Carbon Traders Beware: Here Are the Risks as Prices Triple
(Bloomberg) -- European carbon futures may be trading at decade highs and outperforming every other major commodity, but the rally has its pitfalls.
The rights to pollute the atmosphere with carbon dioxide have tripled this year to more than 25 euros ($29) per ton, buoyed by incoming regulatory measures to cut the permits in circulation. With that kind of fundamental market overhaul, many analysts and traders see further gains to come, though cracks remain. Here are four:
- Speculative fervor. While volumes have soared, open interest, or the amount of outstanding contracts, is the lowest in at least five years on ICE Futures Europe, the dominant exchange for carbon trading. This can signal more short-term interest than hedging or industry business. Prices could drop back to 15 euros a ton should speculators exit simultaneously, according to Ingo Ramming, head of corporate & investor solutions at Commerzbank AG in London. The picture is different on ICE’s rival the European Energy Exchange, where interest in the market has jumped in the past year.
- Reform really hurts. Coal use in German power generation is holding up despite carbon’s surge, but at some point rising costs may mean utilities decide enough is enough and stop burning the fuel. While that would be good for the climate, it would kill demand for permits. According to UBS Group AG, this risk mostly applies after 2020, after which prices could crash back to 5 euros a ton.
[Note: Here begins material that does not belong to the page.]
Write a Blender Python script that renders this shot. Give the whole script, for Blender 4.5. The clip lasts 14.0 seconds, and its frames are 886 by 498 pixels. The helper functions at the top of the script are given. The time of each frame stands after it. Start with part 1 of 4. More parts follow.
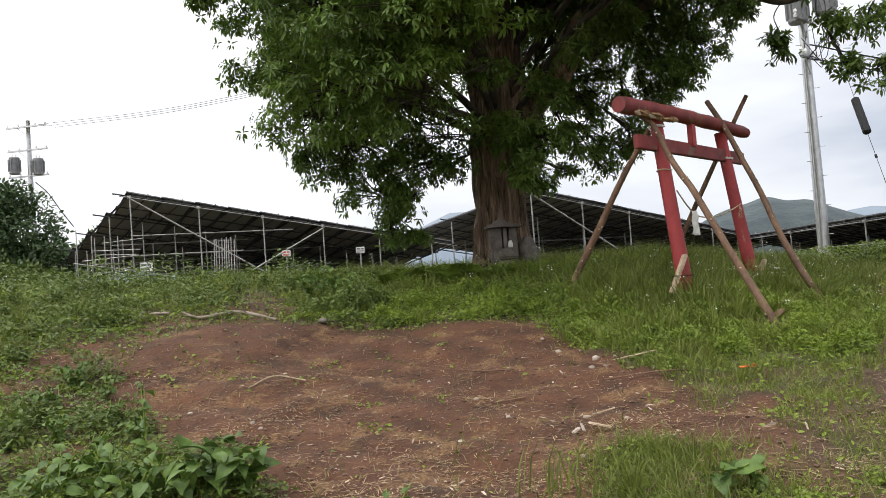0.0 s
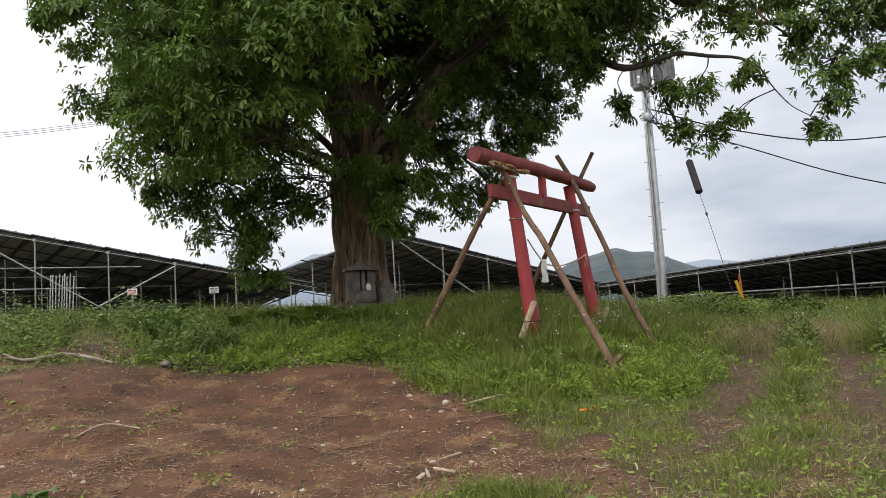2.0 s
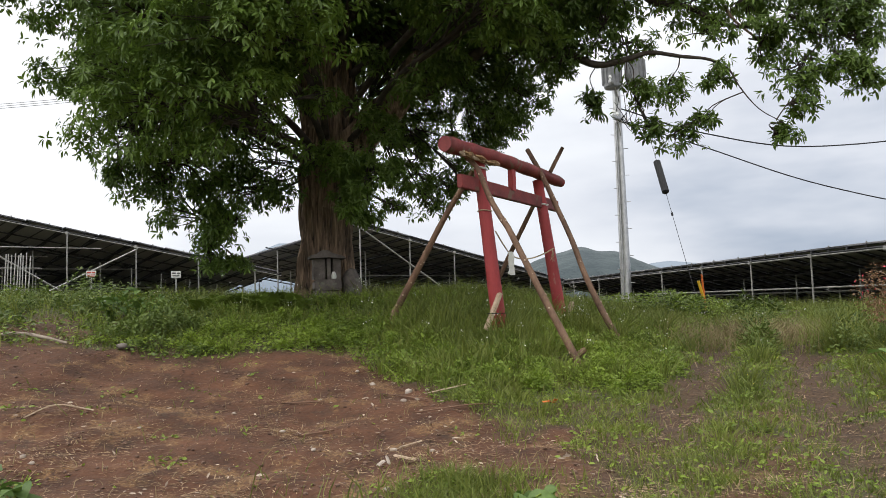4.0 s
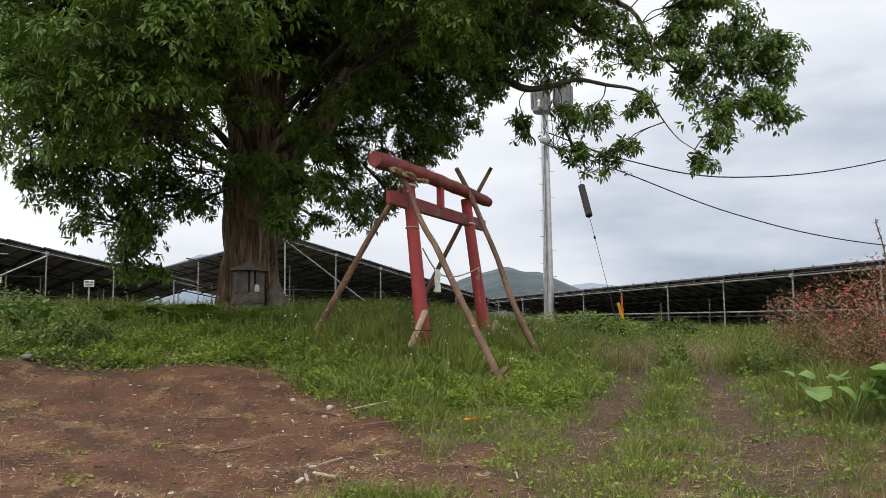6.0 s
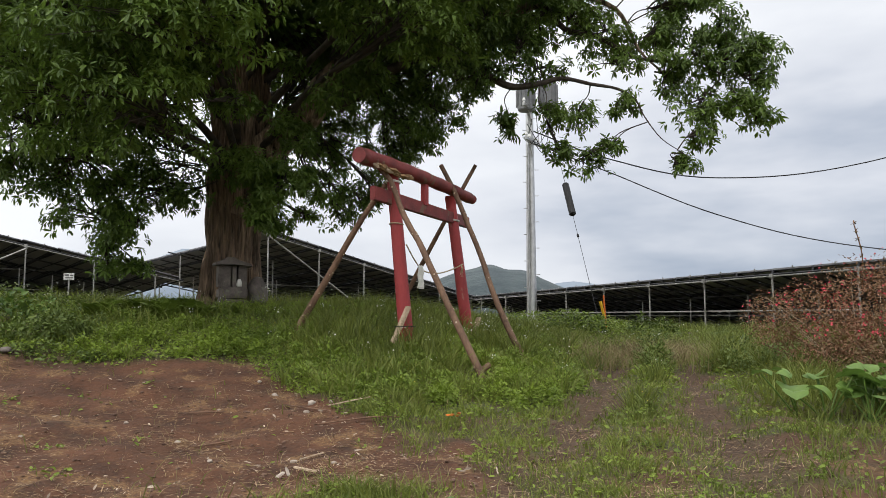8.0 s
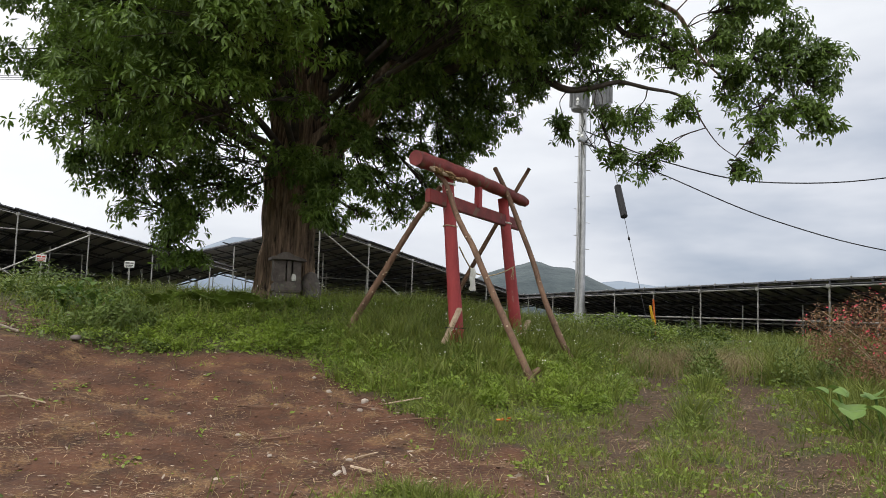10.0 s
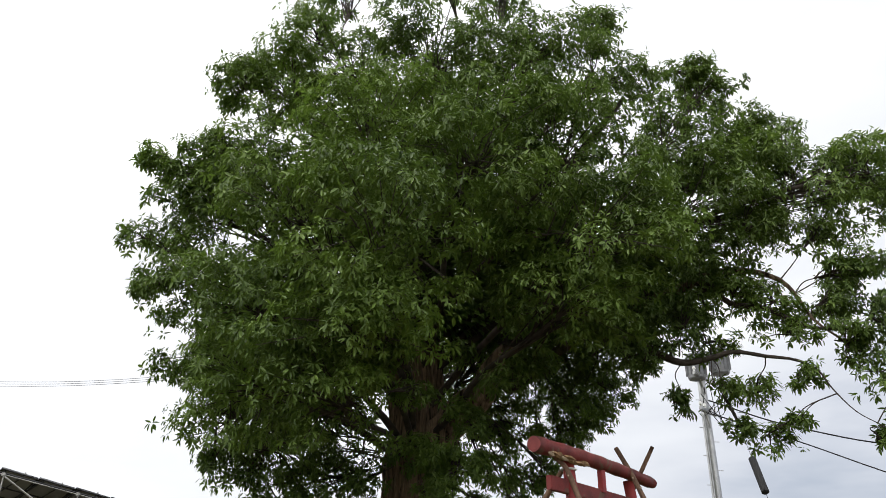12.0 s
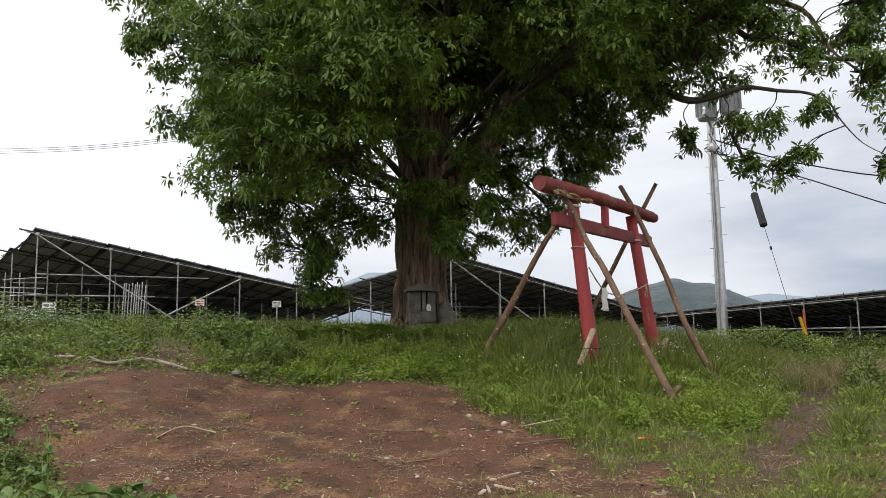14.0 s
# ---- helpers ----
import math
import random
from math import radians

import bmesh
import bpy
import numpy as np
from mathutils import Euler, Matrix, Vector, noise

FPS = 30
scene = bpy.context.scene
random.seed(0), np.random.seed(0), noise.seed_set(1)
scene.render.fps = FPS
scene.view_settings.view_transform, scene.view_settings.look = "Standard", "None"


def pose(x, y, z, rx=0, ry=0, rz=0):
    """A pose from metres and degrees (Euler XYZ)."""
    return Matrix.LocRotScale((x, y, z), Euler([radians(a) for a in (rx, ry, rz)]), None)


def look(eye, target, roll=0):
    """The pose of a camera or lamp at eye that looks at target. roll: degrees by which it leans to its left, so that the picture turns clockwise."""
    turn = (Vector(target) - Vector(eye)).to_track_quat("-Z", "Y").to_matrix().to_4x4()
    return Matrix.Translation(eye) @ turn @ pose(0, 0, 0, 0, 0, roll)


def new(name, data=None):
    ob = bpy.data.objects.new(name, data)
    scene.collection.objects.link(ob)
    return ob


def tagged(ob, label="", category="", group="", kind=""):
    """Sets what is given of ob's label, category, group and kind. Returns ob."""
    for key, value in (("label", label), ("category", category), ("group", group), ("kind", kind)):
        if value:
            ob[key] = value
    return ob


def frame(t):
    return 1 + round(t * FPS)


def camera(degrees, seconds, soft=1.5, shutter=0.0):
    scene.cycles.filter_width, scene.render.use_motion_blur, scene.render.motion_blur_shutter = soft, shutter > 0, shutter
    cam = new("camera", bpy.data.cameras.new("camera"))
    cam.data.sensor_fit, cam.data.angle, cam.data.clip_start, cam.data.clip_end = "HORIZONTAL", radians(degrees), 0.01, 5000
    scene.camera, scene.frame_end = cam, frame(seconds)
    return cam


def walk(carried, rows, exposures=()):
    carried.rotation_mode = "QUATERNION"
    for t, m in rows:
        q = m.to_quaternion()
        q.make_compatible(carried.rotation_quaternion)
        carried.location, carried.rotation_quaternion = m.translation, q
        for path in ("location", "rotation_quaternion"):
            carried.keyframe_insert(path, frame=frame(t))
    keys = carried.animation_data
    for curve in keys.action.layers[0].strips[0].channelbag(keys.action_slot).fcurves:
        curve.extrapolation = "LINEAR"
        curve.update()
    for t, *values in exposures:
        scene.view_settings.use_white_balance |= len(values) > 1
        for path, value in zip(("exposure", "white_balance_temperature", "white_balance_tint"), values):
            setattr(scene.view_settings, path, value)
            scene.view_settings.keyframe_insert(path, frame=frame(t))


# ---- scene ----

- Options market. A portion of carbon’s rise has been driven by sellers of calls as they buy futures to hedge their positions. On Sept. 19, a batch of options expire, which may mean some selling as trades are unwound. A bigger expiry lies at year-end. Put option volumes are also on the rise, signaling an increased appetite for downside protection.
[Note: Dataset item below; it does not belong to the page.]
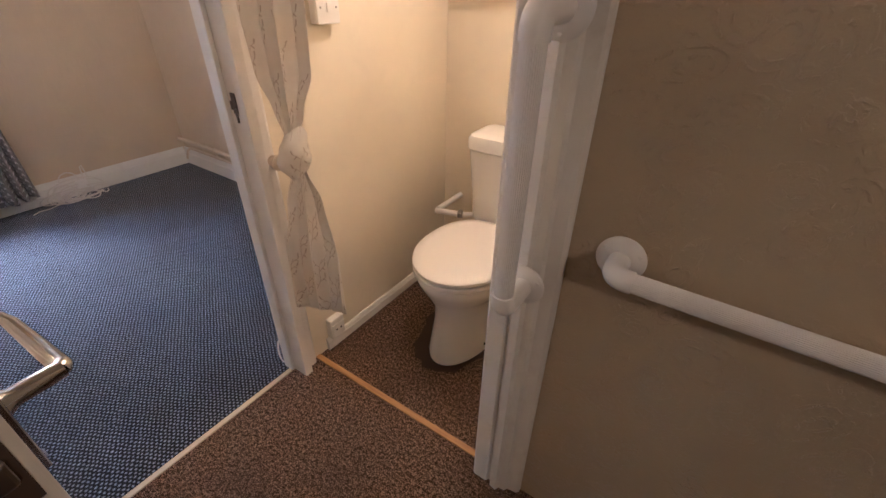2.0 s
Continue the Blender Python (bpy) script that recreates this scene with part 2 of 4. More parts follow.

- Market reserve. One brake on runaway prices may lie in the European Union’s very own reform of its market. While the focus on the so-called Market Stability Reserve has been on its ability to withdraw permits when prices are low, it can also put allowances back in circulation under pre-set conditions. That can occur if, “for more than six consecutive months,” prices are more than three times the average of the preceding two years. The European Commission is monitoring the surge, but prices are yet to meet the criteria for an intervention, the regulator said Wednesday.